Repeat every line of the listing below exactly, minus the pictures.

# # #

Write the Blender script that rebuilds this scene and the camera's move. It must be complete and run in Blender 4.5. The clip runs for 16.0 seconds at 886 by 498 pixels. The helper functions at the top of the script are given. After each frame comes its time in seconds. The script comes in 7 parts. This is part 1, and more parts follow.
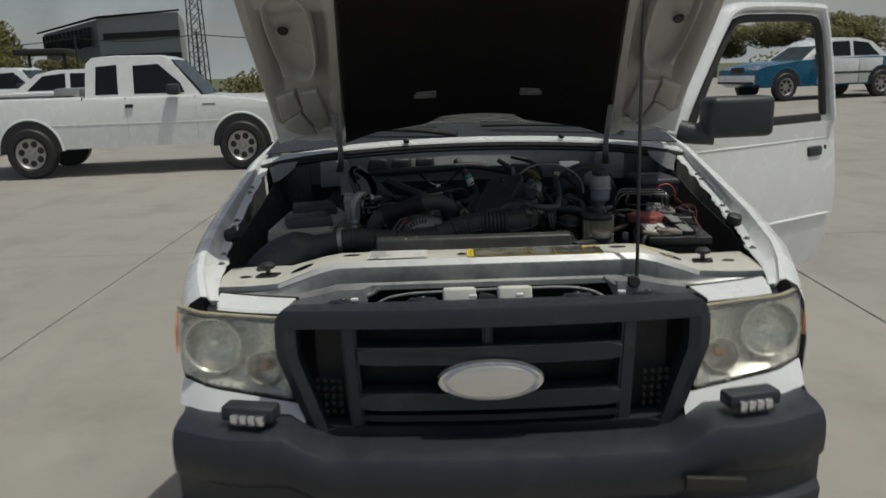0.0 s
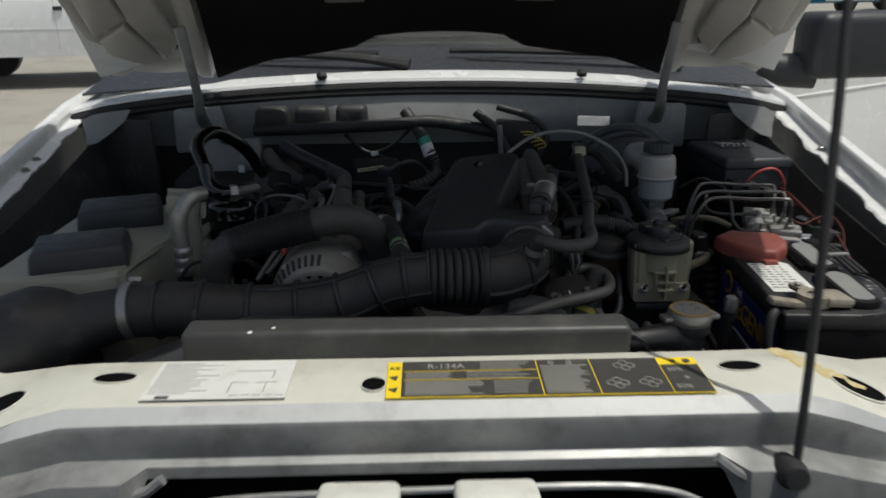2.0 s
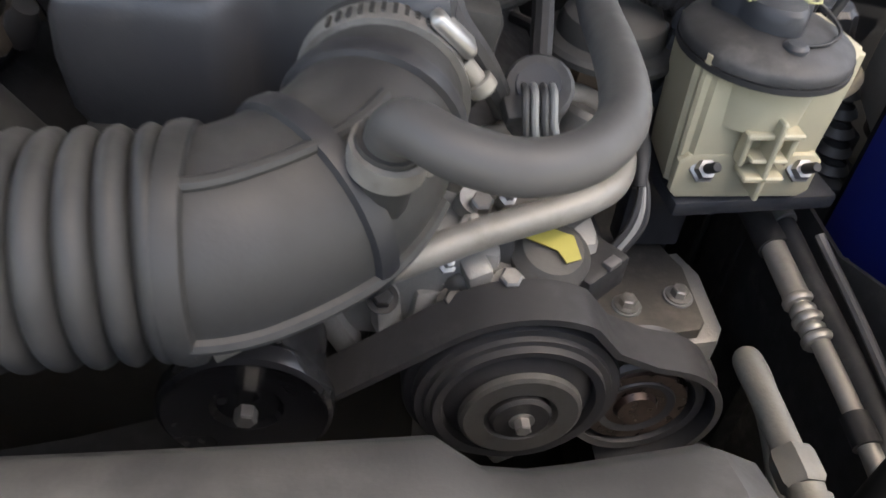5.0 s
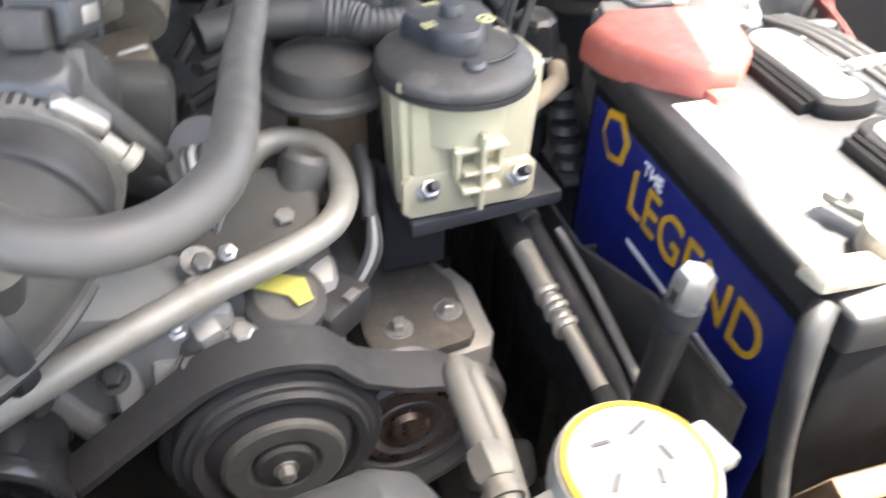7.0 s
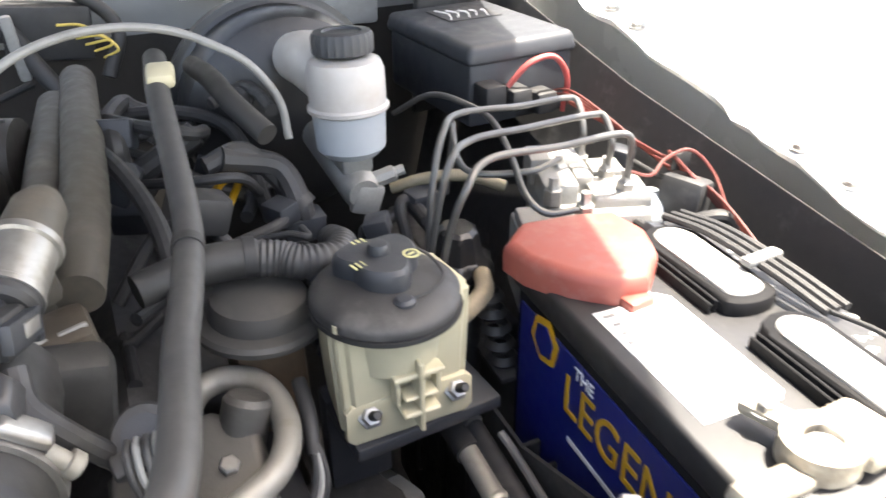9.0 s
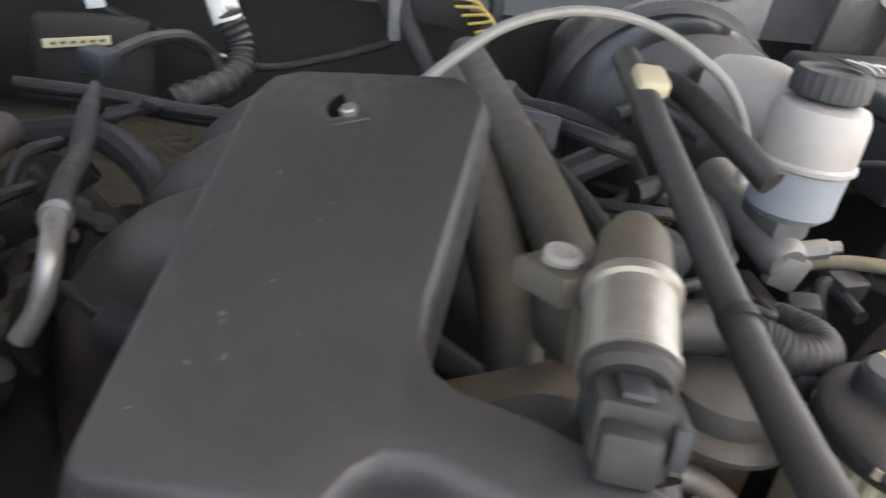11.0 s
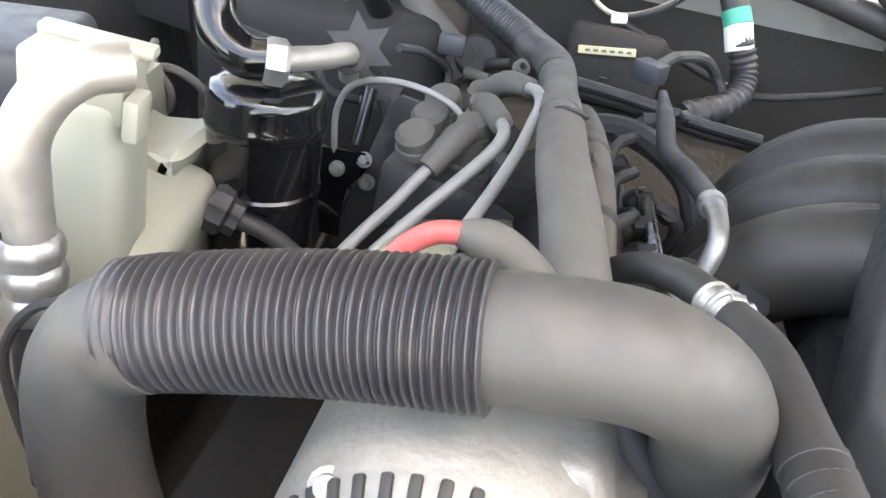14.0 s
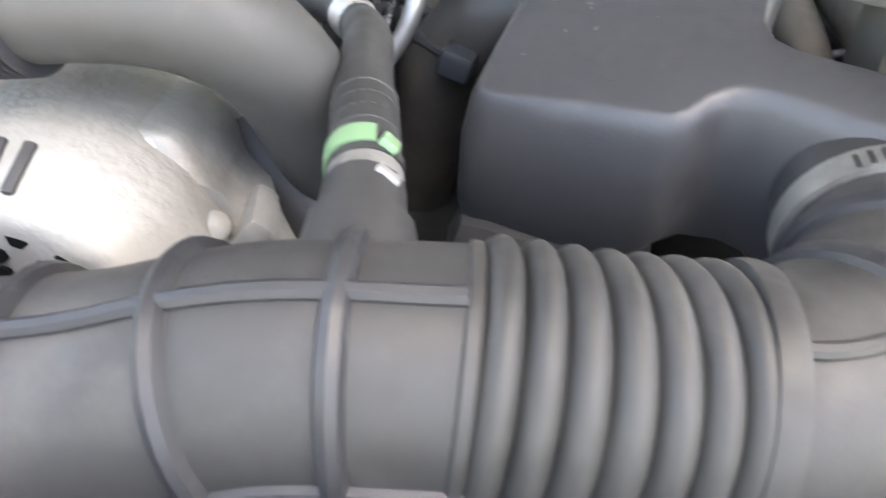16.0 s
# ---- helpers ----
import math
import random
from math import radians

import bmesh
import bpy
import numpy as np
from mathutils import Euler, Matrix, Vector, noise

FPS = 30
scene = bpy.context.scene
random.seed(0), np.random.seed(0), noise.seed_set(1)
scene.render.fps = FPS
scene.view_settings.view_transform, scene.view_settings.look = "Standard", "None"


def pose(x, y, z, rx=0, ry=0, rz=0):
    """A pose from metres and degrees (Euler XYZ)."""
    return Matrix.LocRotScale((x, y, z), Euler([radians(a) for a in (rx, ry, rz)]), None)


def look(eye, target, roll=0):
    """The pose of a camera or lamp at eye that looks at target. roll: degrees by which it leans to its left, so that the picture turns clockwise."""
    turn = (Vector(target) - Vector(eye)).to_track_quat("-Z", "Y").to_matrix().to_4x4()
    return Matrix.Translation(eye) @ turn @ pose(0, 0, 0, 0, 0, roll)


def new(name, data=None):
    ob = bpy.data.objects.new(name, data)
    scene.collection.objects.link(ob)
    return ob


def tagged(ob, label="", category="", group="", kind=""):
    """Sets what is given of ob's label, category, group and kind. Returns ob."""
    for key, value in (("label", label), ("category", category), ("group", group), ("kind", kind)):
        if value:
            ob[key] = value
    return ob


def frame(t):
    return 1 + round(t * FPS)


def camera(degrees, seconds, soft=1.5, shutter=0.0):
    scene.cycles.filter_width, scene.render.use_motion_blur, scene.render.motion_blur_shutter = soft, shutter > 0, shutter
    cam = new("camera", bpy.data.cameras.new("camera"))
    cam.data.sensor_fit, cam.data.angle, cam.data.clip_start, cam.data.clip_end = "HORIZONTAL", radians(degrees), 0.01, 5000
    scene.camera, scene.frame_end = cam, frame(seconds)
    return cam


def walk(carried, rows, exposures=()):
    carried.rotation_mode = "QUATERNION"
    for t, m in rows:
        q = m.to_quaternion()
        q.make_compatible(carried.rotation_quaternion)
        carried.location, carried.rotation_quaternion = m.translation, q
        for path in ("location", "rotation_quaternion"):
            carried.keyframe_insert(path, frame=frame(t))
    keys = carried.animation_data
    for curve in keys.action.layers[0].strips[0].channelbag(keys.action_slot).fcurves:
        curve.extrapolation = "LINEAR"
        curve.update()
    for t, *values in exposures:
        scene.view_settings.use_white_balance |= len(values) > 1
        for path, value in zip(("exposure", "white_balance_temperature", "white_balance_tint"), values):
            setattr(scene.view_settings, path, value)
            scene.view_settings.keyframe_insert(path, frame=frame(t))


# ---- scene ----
cam = camera(60.3, 16.0, shutter=0.5)
PATH = [
    (0, (-0.112, -1.976, 1.496), (-0.118, -0.028, 1.041), -1.8),
    (0.5, (-0.067, -1.682, 1.484), (-0.069, 0.265, 1.028), 1.6),
    (1, (-0.107, -1.362, 1.467), (0.035, 0.562, 0.941), -0.8),
    (1.5, (-0.074, -1.085, 1.455), (0.047, 0.837, 0.915), -2.3),
    (2, (-0.008, -0.797, 1.445), (0.027, 1.087, 0.777), -0.5),
    (2.5, (-0.024, -0.576, 1.418), (0.078, 1.285, 0.692), -0.1),
    (3, (-0.038, -0.382, 1.379), (0.252, 1.398, 0.516), 0.5),
    (3.2, (-0.023, -0.321, 1.372), (0.298, 1.426, 0.454), 0.4),
    (5.3, (0.135, -0.013, 1.226), (0.355, 1.417, -0.155), 5.6),
    (5.5, (0.141, -0.009, 1.221), (0.375, 1.41, -0.168), 5.5),
    (6, (0.164, -0.003, 1.217), (0.46, 1.396, -0.181), 5.6),
    (6.5, (0.185, -0.015, 1.232), (0.582, 1.411, -0.113), 4.1),
    (7, (0.208, -0.045, 1.255), (0.738, 1.395, -0.027), 1.9),
    (7.5, (0.225, -0.079, 1.291), (0.909, 1.415, 0.15), 0.4),
    (8, (0.241, -0.093, 1.309), (0.984, 1.428, 0.243), -1.4),
    (8.2, (0.243, -0.091, 1.32), (0.996, 1.461, 0.308), -2.3),
    (10.3, (0.117, 0.114, 1.287), (0.721, 1.754, 0.315), 6.5),
    (10.5, (0.1, 0.126, 1.281), (0.637, 1.787, 0.306), 6.8),
    (11, (0.05, 0.135, 1.277), (0.47, 1.814, 0.276), 8.8),
    (11.5, (-0.01, 0.134, 1.278), (0.27, 1.822, 0.241), 8.9),
    (12, (-0.067, 0.128, 1.278), (0.077, 1.833, 0.242), 9.7),
    (12.5, (-0.113, 0.106, 1.279), (-0.093, 1.813, 0.237), 9.7),
    (13, (-0.139, 0.086, 1.273), (-0.199, 1.787, 0.224), 10.6),
    (13.5, (-0.164, 0.072, 1.269), (-0.309, 1.765, 0.215), 11.5),
    (14, (-0.171, 0.062, 1.265), (-0.373, 1.751, 0.213), 10.7),
    (14.5, (-0.143, 0.049, 1.263), (-0.319, 1.727, 0.189), 10.3),
    (15, (-0.093, 0.041, 1.237), (-0.195, 1.691, 0.112), 9.7),
    (15.5, (-0.059, 0.03, 1.222), (-0.096, 1.645, 0.042), 9.1),
    (16, (-0.02, 0.017, 1.217), (-0.029, 1.616, 0.016), 8.3),
]
walk(cam, [(t, look(eye, target, roll)) for t, eye, target, roll in PATH],
     exposures=[(0.0, -1.27, 6500, 4), (1.2, -1.13, 6500, 4), (2.0, -0.88, 6500, 5), (3.2, -0.85, 6700, 6), (5.3, 2.72, 7150, 10), (6.2, 3.0, 7100, 10), (7.0, 3.42, 7000, 9), (8.2, 3.14, 6900, 9), (10.3, 2.26, 7650, 10), (11.0, 2.58, 7650, 10), (12.1, 3.30, 7750, 9), (12.8, 3.46, 7500, 9), (14.0, 3.68, 7350, 9), (16.0, 3.60, 7000, 9)])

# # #

(ANSWER TO THIS TASK)
Write the Blender script that rebuilds this scene and the camera's move. It must be complete and run in Blender 4.5. The clip runs for 16.0 seconds at 886 by 498 pixels. The helper functions at the top of the script are given. After each frame comes its time in seconds. The script comes in 7 parts. This is part 1, and more parts follow.
0.0 s
2.0 s
5.0 s
7.0 s
9.0 s
11.0 s
14.0 s
16.0 s
# ---- helpers ----
import math
import random
from math import radians

import bmesh
import bpy
import numpy as np
from mathutils import Euler, Matrix, Vector, noise

FPS = 30
scene = bpy.context.scene
random.seed(0), np.random.seed(0), noise.seed_set(1)
scene.render.fps = FPS
scene.view_settings.view_transform, scene.view_settings.look = "Standard", "None"


def pose(x, y, z, rx=0, ry=0, rz=0):
    """A pose from metres and degrees (Euler XYZ)."""
    return Matrix.LocRotScale((x, y, z), Euler([radians(a) for a in (rx, ry, rz)]), None)


def look(eye, target, roll=0):
    """The pose of a camera or lamp at eye that looks at target. roll: degrees by which it leans to its left, so that the picture turns clockwise."""
    turn = (Vector(target) - Vector(eye)).to_track_quat("-Z", "Y").to_matrix().to_4x4()
    return Matrix.Translation(eye) @ turn @ pose(0, 0, 0, 0, 0, roll)


def new(name, data=None):
    ob = bpy.data.objects.new(name, data)
    scene.collection.objects.link(ob)
    return ob


def tagged(ob, label="", category="", group="", kind=""):
    """Sets what is given of ob's label, category, group and kind. Returns ob."""
    for key, value in (("label", label), ("category", category), ("group", group), ("kind", kind)):
        if value:
            ob[key] = value
    return ob


def frame(t):
    return 1 + round(t * FPS)


def camera(degrees, seconds, soft=1.5, shutter=0.0):
    scene.cycles.filter_width, scene.render.use_motion_blur, scene.render.motion_blur_shutter = soft, shutter > 0, shutter
    cam = new("camera", bpy.data.cameras.new("camera"))
    cam.data.sensor_fit, cam.data.angle, cam.data.clip_start, cam.data.clip_end = "HORIZONTAL", radians(degrees), 0.01, 5000
    scene.camera, scene.frame_end = cam, frame(seconds)
    return cam


def walk(carried, rows, exposures=()):
    carried.rotation_mode = "QUATERNION"
    for t, m in rows:
        q = m.to_quaternion()
        q.make_compatible(carried.rotation_quaternion)
        carried.location, carried.rotation_quaternion = m.translation, q
        for path in ("location", "rotation_quaternion"):
            carried.keyframe_insert(path, frame=frame(t))
    keys = carried.animation_data
    for curve in keys.action.layers[0].strips[0].channelbag(keys.action_slot).fcurves:
        curve.extrapolation = "LINEAR"
        curve.update()
    for t, *values in exposures:
        scene.view_settings.use_white_balance |= len(values) > 1
        for path, value in zip(("exposure", "white_balance_temperature", "white_balance_tint"), values):
            setattr(scene.view_settings, path, value)
            scene.view_settings.keyframe_insert(path, frame=frame(t))


# ---- scene ----
cam = camera(60.3, 16.0, shutter=0.5)
PATH = [
    (0, (-0.112, -1.976, 1.496), (-0.118, -0.028, 1.041), -1.8),
    (0.5, (-0.067, -1.682, 1.484), (-0.069, 0.265, 1.028), 1.6),
    (1, (-0.107, -1.362, 1.467), (0.035, 0.562, 0.941), -0.8),
    (1.5, (-0.074, -1.085, 1.455), (0.047, 0.837, 0.915), -2.3),
    (2, (-0.008, -0.797, 1.445), (0.027, 1.087, 0.777), -0.5),
    (2.5, (-0.024, -0.576, 1.418), (0.078, 1.285, 0.692), -0.1),
    (3, (-0.038, -0.382, 1.379), (0.252, 1.398, 0.516), 0.5),
    (3.2, (-0.023, -0.321, 1.372), (0.298, 1.426, 0.454), 0.4),
    (5.3, (0.135, -0.013, 1.226), (0.355, 1.417, -0.155), 5.6),
    (5.5, (0.141, -0.009, 1.221), (0.375, 1.41, -0.168), 5.5),
    (6, (0.164, -0.003, 1.217), (0.46, 1.396, -0.181), 5.6),
    (6.5, (0.185, -0.015, 1.232), (0.582, 1.411, -0.113), 4.1),
    (7, (0.208, -0.045, 1.255), (0.738, 1.395, -0.027), 1.9),
    (7.5, (0.225, -0.079, 1.291), (0.909, 1.415, 0.15), 0.4),
    (8, (0.241, -0.093, 1.309), (0.984, 1.428, 0.243), -1.4),
    (8.2, (0.243, -0.091, 1.32), (0.996, 1.461, 0.308), -2.3),
    (10.3, (0.117, 0.114, 1.287), (0.721, 1.754, 0.315), 6.5),
    (10.5, (0.1, 0.126, 1.281), (0.637, 1.787, 0.306), 6.8),
    (11, (0.05, 0.135, 1.277), (0.47, 1.814, 0.276), 8.8),
    (11.5, (-0.01, 0.134, 1.278), (0.27, 1.822, 0.241), 8.9),
    (12, (-0.067, 0.128, 1.278), (0.077, 1.833, 0.242), 9.7),
    (12.5, (-0.113, 0.106, 1.279), (-0.093, 1.813, 0.237), 9.7),
    (13, (-0.139, 0.086, 1.273), (-0.199, 1.787, 0.224), 10.6),
    (13.5, (-0.164, 0.072, 1.269), (-0.309, 1.765, 0.215), 11.5),
    (14, (-0.171, 0.062, 1.265), (-0.373, 1.751, 0.213), 10.7),
    (14.5, (-0.143, 0.049, 1.263), (-0.319, 1.727, 0.189), 10.3),
    (15, (-0.093, 0.041, 1.237), (-0.195, 1.691, 0.112), 9.7),
    (15.5, (-0.059, 0.03, 1.222), (-0.096, 1.645, 0.042), 9.1),
    (16, (-0.02, 0.017, 1.217), (-0.029, 1.616, 0.016), 8.3),
]
walk(cam, [(t, look(eye, target, roll)) for t, eye, target, roll in PATH],
     exposures=[(0.0, -1.27, 6500, 4), (1.2, -1.13, 6500, 4), (2.0, -0.88, 6500, 5), (3.2, -0.85, 6700, 6), (5.3, 2.72, 7150, 10), (6.2, 3.0, 7100, 10), (7.0, 3.42, 7000, 9), (8.2, 3.14, 6900, 9), (10.3, 2.26, 7650, 10), (11.0, 2.58, 7650, 10), (12.1, 3.30, 7750, 9), (12.8, 3.46, 7500, 9), (14.0, 3.68, 7350, 9), (16.0, 3.60, 7000, 9)])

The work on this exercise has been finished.